Le Plan vélo jeté aux oubliettes ?
Depuis la semaine dernière, parlementaires et associations alertent sur la décision du gouvernement de réduire, voire d’abandonner le Plan vélo lancé en 2023 par Élisabeth Borne. Les crédits consacrés à ce plan dans le projet de budget tendent en effet vers zéro.
Explications.
Il faut aller fouiller dans les « bleus budgétaires », c’est-à-dire les très volumineux documents présentant l’ensemble des moyens regroupés au sein de chaque mission budgétaire, pour trouver l’information. Dans le « bleu » de la mission « Écologie, développement et mobilité durable », qui compte pas loin de 500 pages, on trouve quelques lignes consacrées « à la sous-action 44-05 », à savoir « le plan vélo et marche ». Ce plan aura droit à 100 millions d’euros en crédits de paiement en 2025 (contre 145 millions l’année précédente), et, surtout, zéro euro en autorisations d’engagements (les sommes susceptibles d’être engagées pour les années suivantes). Ces autorisations d’engagement étaient de 304 millions d’euros en 2024.

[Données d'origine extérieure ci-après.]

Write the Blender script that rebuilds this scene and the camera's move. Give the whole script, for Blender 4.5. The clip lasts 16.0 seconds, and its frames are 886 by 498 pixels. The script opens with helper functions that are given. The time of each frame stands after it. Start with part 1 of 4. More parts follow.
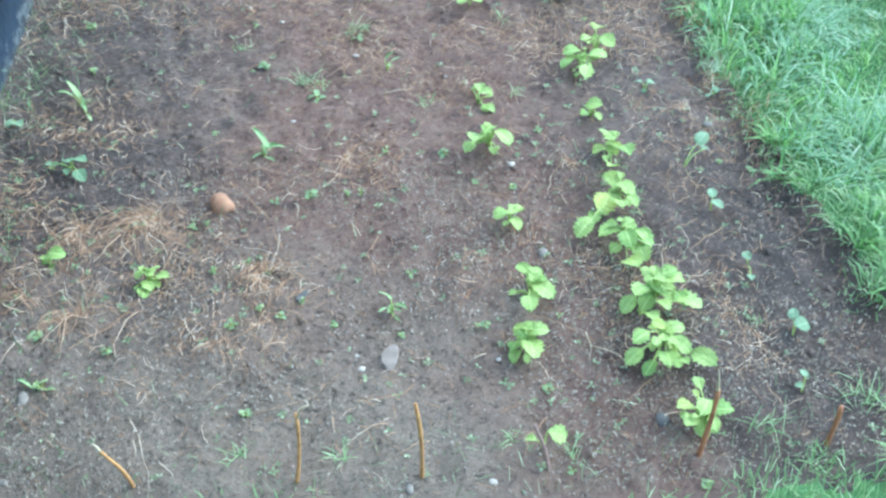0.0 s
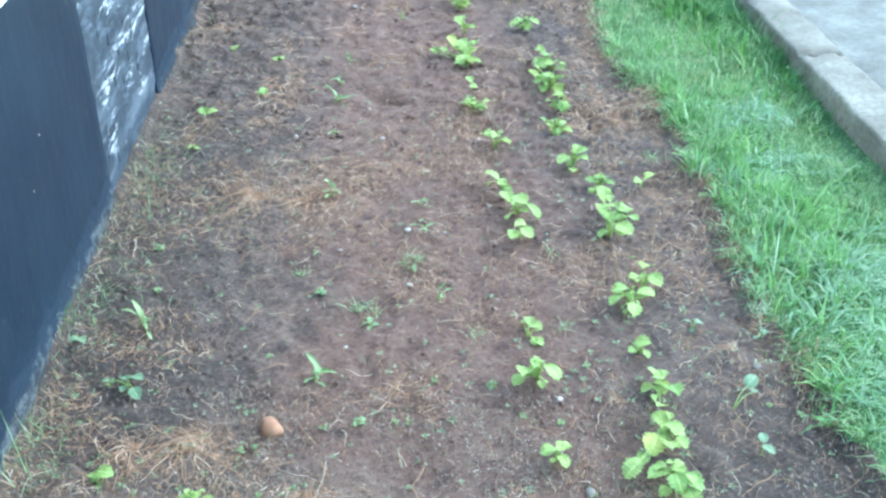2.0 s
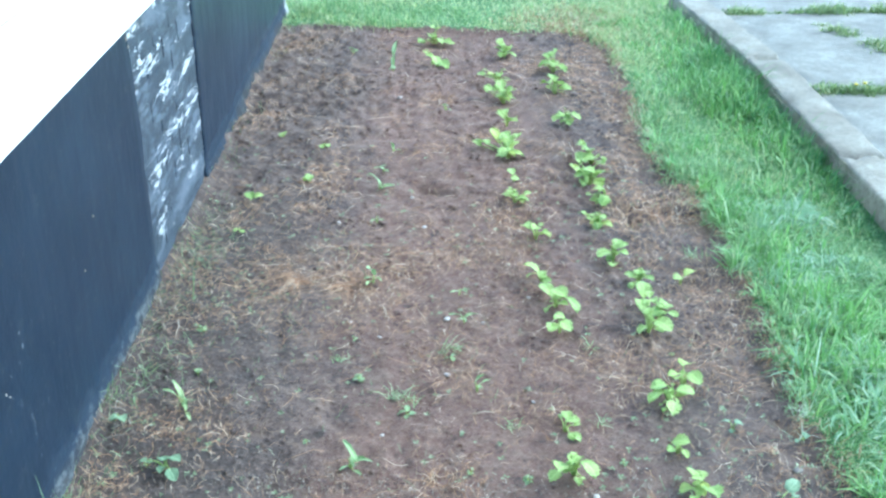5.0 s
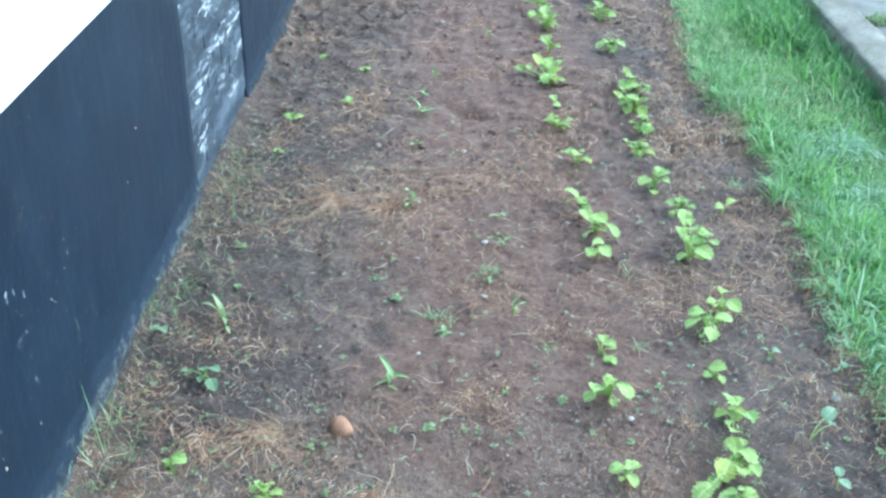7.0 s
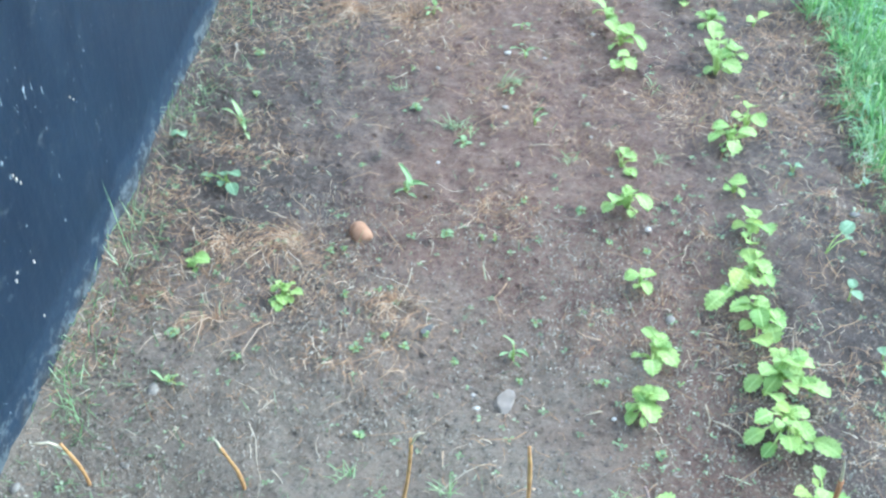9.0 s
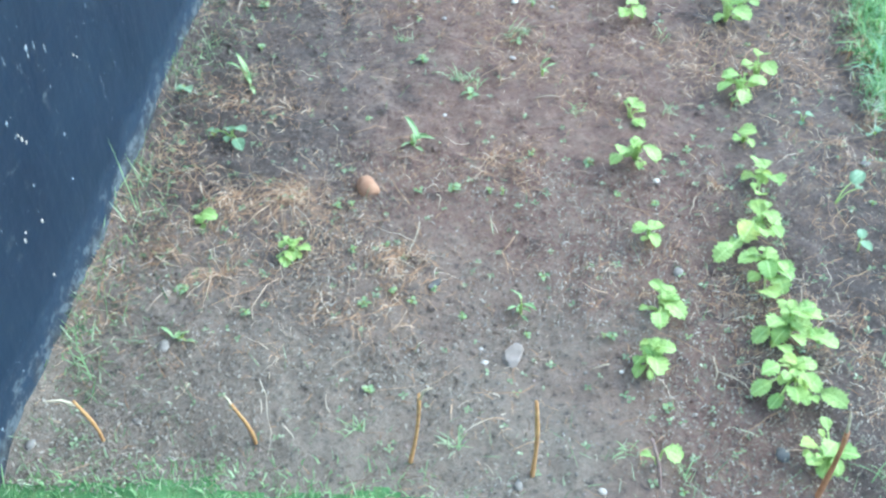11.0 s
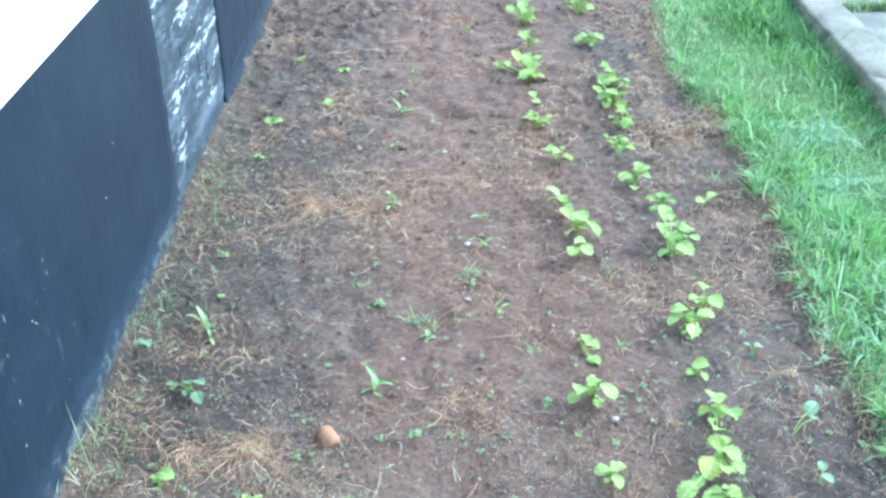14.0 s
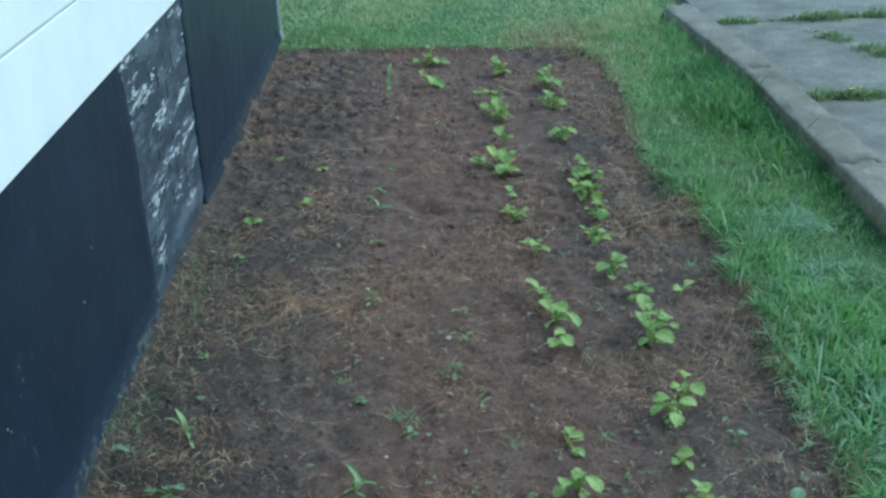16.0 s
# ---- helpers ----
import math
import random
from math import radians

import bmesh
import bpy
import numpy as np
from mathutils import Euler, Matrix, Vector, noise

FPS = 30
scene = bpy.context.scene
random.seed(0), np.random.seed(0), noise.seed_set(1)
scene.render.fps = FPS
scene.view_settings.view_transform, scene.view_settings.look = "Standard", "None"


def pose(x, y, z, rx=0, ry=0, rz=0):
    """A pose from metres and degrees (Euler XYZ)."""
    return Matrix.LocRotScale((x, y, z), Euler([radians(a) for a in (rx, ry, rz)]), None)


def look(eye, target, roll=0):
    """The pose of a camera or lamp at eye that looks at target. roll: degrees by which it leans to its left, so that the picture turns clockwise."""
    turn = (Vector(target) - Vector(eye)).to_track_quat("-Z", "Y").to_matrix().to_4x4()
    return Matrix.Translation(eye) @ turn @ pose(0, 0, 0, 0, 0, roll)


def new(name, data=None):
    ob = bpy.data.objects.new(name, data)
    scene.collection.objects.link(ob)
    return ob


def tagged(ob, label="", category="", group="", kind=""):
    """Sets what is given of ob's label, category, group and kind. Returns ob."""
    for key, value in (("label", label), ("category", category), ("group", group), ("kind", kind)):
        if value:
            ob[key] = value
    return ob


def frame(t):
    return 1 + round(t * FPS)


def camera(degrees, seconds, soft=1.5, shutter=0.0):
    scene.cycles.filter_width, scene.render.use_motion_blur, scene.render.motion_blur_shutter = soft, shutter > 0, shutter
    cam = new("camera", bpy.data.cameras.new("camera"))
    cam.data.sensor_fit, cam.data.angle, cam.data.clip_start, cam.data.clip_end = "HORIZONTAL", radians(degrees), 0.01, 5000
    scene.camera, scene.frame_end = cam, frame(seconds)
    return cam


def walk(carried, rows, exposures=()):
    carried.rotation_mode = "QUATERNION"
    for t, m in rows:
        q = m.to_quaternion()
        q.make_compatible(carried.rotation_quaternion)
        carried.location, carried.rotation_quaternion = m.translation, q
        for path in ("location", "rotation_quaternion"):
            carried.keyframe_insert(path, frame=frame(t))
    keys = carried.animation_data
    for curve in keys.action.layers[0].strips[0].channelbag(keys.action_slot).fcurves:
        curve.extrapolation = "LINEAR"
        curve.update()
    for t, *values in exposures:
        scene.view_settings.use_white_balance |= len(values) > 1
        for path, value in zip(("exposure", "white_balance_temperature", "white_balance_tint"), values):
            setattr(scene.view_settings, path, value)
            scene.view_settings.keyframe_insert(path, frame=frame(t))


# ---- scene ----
cam = camera(47.9, 16.0, 2.5)
PATH = [
    (0, (0.148, 0.02, 1.617), (0.291, 1.423, 0.199), -1.7),
    (0.5, (0.141, 0.015, 1.634), (0.288, 1.52, 0.325), -1.5),
    (1, (0.14, 0.011, 1.65), (0.292, 1.651, 0.516), -1.4),
    (1.5, (0.138, 0.011, 1.659), (0.225, 1.684, 0.567), -1.9),
    (2, (0.131, 0.021, 1.672), (0.222, 1.699, 0.588), -1.2),
    (2.5, (0.126, 0.024, 1.692), (0.233, 1.733, 0.657), -0.5),
    (3, (0.118, 0.016, 1.688), (0.222, 1.746, 0.692), -0.1),
    (3.5, (0.12, 0.019, 1.697), (0.203, 1.754, 0.706), -0.1),
    (4, (0.118, 0.012, 1.7), (0.152, 1.778, 0.763), -0.8),
    (4.2, (0.114, 0.011, 1.706), (0.148, 1.78, 0.772), -0.6),
    (6.3, (0.111, 0.003, 1.675), (0.114, 1.751, 0.704), -0.8),
    (6.5, (0.11, 0.006, 1.673), (0.081, 1.742, 0.68), -1.2),
    (7, (0.101, -0.006, 1.655), (0.058, 1.697, 0.609), -0.3),
    (7.5, (0.108, -0.02, 1.645), (0.035, 1.657, 0.557), 0.4),
    (8, (0.114, -0.013, 1.635), (0.031, 1.575, 0.422), 0.2),
    (8.5, (0.121, -0.01, 1.636), (0.049, 1.548, 0.383), 0.2),
    (9, (0.105, -0.027, 1.612), (0.027, 1.469, 0.288), -0.2),
    (9.5, (0.106, -0.012, 1.624), (0.034, 1.443, 0.254), -0.5),
    (10, (0.112, -0.014, 1.621), (0.029, 1.414, 0.224), -0.9),
    (12.3, (0.113, -0.015, 1.632), (0.013, 1.408, 0.23), -1.5),
    (12.5, (0.125, 0.001, 1.644), (0.041, 1.438, 0.256), -1.4),
    (13, (0.134, 0.025, 1.682), (0.067, 1.582, 0.428), -2.2),
    (13.5, (0.131, 0.014, 1.689), (0.097, 1.66, 0.553), -2.0),
    (14, (0.125, 0.013, 1.697), (0.102, 1.705, 0.63), -1.7),
    (14.5, (0.147, 0.011, 1.709), (0.092, 1.764, 0.747), -3.3),
    (15, (0.138, 0.009, 1.713), (0.132, 1.787, 0.798), -3.0),
    (15.5, (0.136, 0.007, 1.704), (0.138, 1.793, 0.803), -2.8),
    (16, (0.136, 0.004, 1.704), (0.154, 1.788, 0.8), -2.6),
]
EXPOSURE = ((0, 2.10), (1, 2.27), (2, 2.17), (3.5, 2.27), (4.2, 2.25), (6.5, 1.95), (7.5, 2.02), (8.0, 2.04), (8.5, 2.21), (9.0, 2.24), (10, 2.26),
            (12.5, 2.24), (13.0, 2.32), (13.5, 2.36), (14.0, 2.34), (14.5, 2.40), (15, 2.14), (15.5, 1.36), (16, 0.68))
walk(cam, [(t, look(eye, target, roll)) for t, eye, target, roll in PATH],
     [(t, e, 5250, -8 - 4 * max(0.0, t - 14.5) * (t > 14.5)) for t, e in EXPOSURE])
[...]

Appels à projets sans réponse
Autrement dit, le gouvernement prévoit bien l’extinction du Plan vélo à partir de 2026. Ce plan, lancé en mai 2023 par Élisabeth Borne, alors Première ministre, prévoyait 2 milliards d’euros sur 5 ans « pour les infrastructures, la sécurité et la formation à la pratique du vélo », avec l’objectif de « doubler le réseau cyclable d’ici 2030 » (lire Maire info du 9 mai 2023). La promesse était claire : 250 millions alloués aux collectivités territoriales chaque année jusqu’en 2027, avec deux appels à projets, dotés de 125 millions d’euros chacun, dont un spécifiquement dédié aux territoires peu denses. Ce deuxième appel à projets (« Appel à territoires cyclables » ), a été lancé le 1er juin dernier, exclusivement réservé aux communautés de communes et d’agglomération. Mais pour le premier comme pour le second appel à projets, aucun lauréat n’a été annoncé à ce jour.

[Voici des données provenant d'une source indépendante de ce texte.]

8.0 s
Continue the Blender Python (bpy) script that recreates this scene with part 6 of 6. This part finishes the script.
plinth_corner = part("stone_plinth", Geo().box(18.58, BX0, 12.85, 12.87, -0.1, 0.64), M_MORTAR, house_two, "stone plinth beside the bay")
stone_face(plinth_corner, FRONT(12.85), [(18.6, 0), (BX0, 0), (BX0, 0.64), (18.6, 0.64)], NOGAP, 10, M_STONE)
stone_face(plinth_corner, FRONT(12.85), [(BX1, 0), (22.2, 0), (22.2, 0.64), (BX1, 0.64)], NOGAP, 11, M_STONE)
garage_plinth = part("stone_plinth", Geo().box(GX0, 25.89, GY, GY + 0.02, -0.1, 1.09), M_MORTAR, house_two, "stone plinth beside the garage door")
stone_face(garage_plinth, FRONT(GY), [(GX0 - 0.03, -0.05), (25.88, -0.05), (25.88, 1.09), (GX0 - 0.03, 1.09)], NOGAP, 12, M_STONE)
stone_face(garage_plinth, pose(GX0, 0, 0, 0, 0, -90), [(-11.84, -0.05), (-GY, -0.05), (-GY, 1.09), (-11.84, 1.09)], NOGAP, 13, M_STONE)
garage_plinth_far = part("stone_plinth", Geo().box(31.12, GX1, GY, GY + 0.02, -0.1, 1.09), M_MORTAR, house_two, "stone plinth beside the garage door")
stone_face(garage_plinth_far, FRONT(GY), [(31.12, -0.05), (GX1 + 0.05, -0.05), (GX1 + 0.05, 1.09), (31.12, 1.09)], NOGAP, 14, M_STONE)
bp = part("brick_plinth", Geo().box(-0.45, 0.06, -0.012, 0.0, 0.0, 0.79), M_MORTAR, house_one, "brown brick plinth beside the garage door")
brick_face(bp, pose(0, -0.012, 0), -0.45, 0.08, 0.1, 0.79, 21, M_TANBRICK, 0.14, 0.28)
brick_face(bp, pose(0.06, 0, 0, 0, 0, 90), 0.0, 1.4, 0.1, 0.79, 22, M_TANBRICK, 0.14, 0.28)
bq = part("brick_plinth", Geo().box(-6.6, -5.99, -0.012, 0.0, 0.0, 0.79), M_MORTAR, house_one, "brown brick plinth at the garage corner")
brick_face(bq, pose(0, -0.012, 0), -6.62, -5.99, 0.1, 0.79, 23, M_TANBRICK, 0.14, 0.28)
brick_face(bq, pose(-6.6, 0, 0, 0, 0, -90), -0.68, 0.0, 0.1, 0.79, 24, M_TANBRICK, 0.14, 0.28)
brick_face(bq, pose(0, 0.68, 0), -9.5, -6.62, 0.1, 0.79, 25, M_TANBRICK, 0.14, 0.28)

Mais dès le début de cette année 2024, le gouvernement a fait savoir que les crédits dédiés à ce plan étaient « gelés » – ce qui implique que quelque 400 dossiers sont actuellement bloqués, dans l’attente de financements. Les choses ne se présentaient donc pas bien… et la publication du projet de loi de finances pour 2025 n’a fait que confirmer les inquiétudes des associations, avec la réduction des crédits pour 2025 à 100 millions d’euros et la disparition de tout crédit pour les années suivantes.
En commission du développement durable et de l’aménagement du territoire de l’Assemblée nationale, plusieurs amendements ont été déposés pour rétablir les 250 millions d’euros promis dans le budget de 2025, sans succès.
Le ministre confirme
Est-ce à dire que le gouvernement va « éteindre » le Plan vélo, au nom des économies budgétaires ? On peut le craindre, si l’on en croit le ministre des Transports lui-même, François Durovray, interrogé par une commission du Sénat à ce sujet mercredi dernier.

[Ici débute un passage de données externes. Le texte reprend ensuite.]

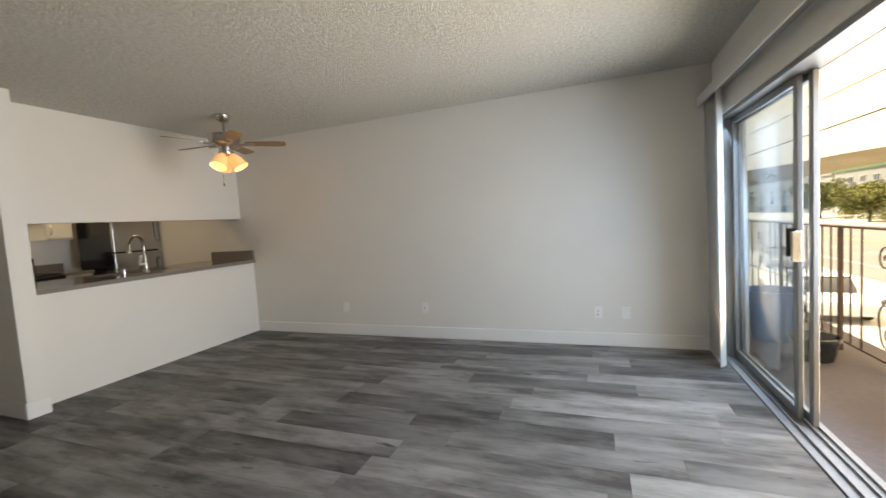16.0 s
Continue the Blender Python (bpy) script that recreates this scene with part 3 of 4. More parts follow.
box(bm, 1.38, EX, 1.19, RY0 - 0.003, 0.9, CT, bevel=0.002)
box(bm, EX - 0.02, EX - 0.001, 1.19, RY0 - 0.003, CT + 0.0005, CT + 0.1, bevel=0.002)
solid("side_countertop", bm, QUARTZ, "short taupe quartz countertop beside the range", "countertop")

fridge = thing("refrigerator", "stainless refrigerator with dark sides in the corner", "refrigerator", (0, 0, 0))
part("body", boxed(1.14, 1.82, SY + 0.01, 1.11, 0.02, 1.68, bevel=0.006), BLACK, fridge, "dark side casing")
for z0, z1 in ((0.07, 1.13), (1.145, 1.675)):
    dr = part("door", boxed(1.08, 1.1395, SY + 0.012, 1.108, z0, z1, bevel=0.01, seg=2), APPLIANCE, fridge, "stainless door")
    bm = bmesh.new()
    zc = (z0 + 0.12, z0 + 0.4) if z0 > 1 else (z1 - 0.5, z1 - 0.1)
    tube(bm, [(1.08, SY + 0.06, zc[0]), (1.045, SY + 0.06, zc[0] + 0.02), (1.045, SY + 0.06, zc[1] - 0.02), (1.08, SY + 0.06, zc[1])], 0.011, 10)
    part("handle", bm, APPLIANCE, dr, smooth=True)

klight = thing("kitchen_ceiling_light", "white flush glass ceiling light in the kitchen", "ceiling light", (1.0, 1.68, CZ))
bm = bmesh.new()
lathe(bm, [(0.13, 0), (0.13, -0.02), (0.12, -0.022), (0, -0.022)], 24)
part("pan", bm, TRIM, klight)


# ---- outlets and small fittings ----
def outlet(x, y, z, face, label="white duplex wall outlet", kind_="duplex", w=0.07, h=0.114):
    """face: 's' looks south, 'n' north, 'e' east."""
    t = thing("wall_outlet", label, "outlet", (x, y, z), "wall outlets")
    part("plate", boxed(-w / 2, w / 2, -0.006, 0, -h / 2, h / 2, bevel=0.002, seg=2), PLASTIC, t)
    if kind_ == "duplex":
        for dz in (-0.02, 0.02):
            s = part("socket", boxed(-0.017, 0.017, -0.009, -0.006, dz - 0.0145, dz + 0.0145, bevel=0.003), PLASTIC, t)
            bm = bmesh.new()
            box(bm, -0.008, -0.006, -0.0098, -0.0091, dz - 0.004, dz + 0.006)
            box(bm, 0.006, 0.008, -0.0098, -0.0091, dz - 0.004, dz + 0.005)
            box(bm, -0.002, 0.002, -0.0098, -0.0091, dz - 0.011, dz - 0.007)
            part("slot", bm, DARK, s)
    else:
        bm = bmesh.new()
        lathe(bm, [(0.008, 0), (0.008, 0.006), (0.004, 0.008), (0, 0.008)], 12, Matrix.Translation((0, -0.006, 0)) @ Matrix.Rotation(radians(90), 4, "X"))
        part("jack", bm, CHROME if kind_ == "coax" else PLASTIC, t)
    t.rotation_euler = (0, 0, {"s": 0, "n": math.pi, "e": math.pi / 2}[face])
    return t


outlet(-0.262, KY, 1.145, "s")
outlet(0.30, TY, 0.345, "s")
outlet(-1.978, SY, 0.325, "n")
outlet(-3.006, SY, 0.335, "n", "white wall plate with a cable jack", "coax")
outlet(-4.796, SY, 0.318, "n")
outlet(-5.038, SY, 0.318, "n", "blank white wall plate", "blank")
outlet(WX, 3.85, 0.42, "e", "off-white cable jack wall plate", "coax")
outlet(WX, 4.505, 0.33, "e", "white outlet feeding the air conditioner")
outlet(-4.1, NY, 0.30, "s")
fit_ = thing("round_wall_plate", "round white wall fitting with a dark centre", "wall fitting", (-0.524, KY, 1.178))
bm = bmesh.new()
lathe(bm, [(0.042, 0), (0.042, 0.006), (0.036, 0.014), (0.02, 0.018), (0, 0.018)], 24, Matrix.Rotation(radians(90), 4, "X"))
part("dome", bm, PLASTIC, fit_, smooth=True)
bm = bmesh.new()
lathe(bm, [(0.006, 0.0175), (0.006, 0.0195), (0, 0.0195)], 12, Matrix.Rotation(radians(90), 4, "X"))
part("button", bm, DARK, fit_)


# ---- stair ----
stairs = thing("staircase", "straight stair wrapped in shaggy mauve-grey carpet", "stairs", (0, 0, 0), kind="structure")
srng = random.Random(9)


def fuzzy(pts, step=0.012, amp=0.0045):
    """Points along a closed outline, close together and slightly uneven."""
    out = []
    for i in range(len(pts)):
        a, b = Vector(pts[i]), Vector(pts[(i + 1) % len(pts)])
        n = max(1, int((b - a).length / step))
        for k in range(n):
            p = a.lerp(b, k / n)
            out.append((p.x + srng.uniform(-amp, amp), p.y + srng.uniform(-amp, amp)))
    return out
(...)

C’est le sénateur de la Meurthe-et-Moselle Olivier Jaquin qui a interpellé le ministre sur le sujet : rappelant que les 400 collectivités ont candidaté aux deux appels à projets sont « sans réponse de l’État », le sénateur a indiqué que « l’avenir n’est guère plus rassurant, puisque (…) aucune autorisation d’engagements n’est prévue pour le Plan vélo en 2025. Faut-il y avoir une volonté du gouvernement d’éteindre le Plan vélo ? ».
La réponse du ministre (par ailleurs président du département de l’Essonne), ne rassurera ni les associations ni les collectivités engagées dans le développement d’infrastructures cyclables. « L’État ne se désengage pas totalement », a assuré Françis Durovray – tout est dans ce « totalement ». « Il reste, a-t-il précisé, 300 millions dans les Contrats de plan État-régions pour développer les infrastructures. » Mais quid du Plan vélo ? « Je ne méconnais pas la situation que vous évoquez », s’est contenté de dire le ministre, qui s’est dit « ouvert à des discussions » … tout en ajoutant aussitôt que le cadre budgétaire est « contraint », ce qui « nous invite tous à la responsabilité ». Il ressort clairement de cette audition que le gouvernement n’entend pas revenir sur sa décision d’en finir avec les crédits du Plan vélo. François Durovray a tenté de le justifier en disant avoir « entendu des élus locaux » qui jugent que « cette manne [du Plan vélo] est certes bienvenue », mais qui estiment que « l’État est surtout attendu sur les sujets de violence routière, de communication et de sanctions ».
Il n’est pas sûr que les 400 élus des collectivités qui ont candidaté, sans réponse, aux appels à projets, partagent cet avis.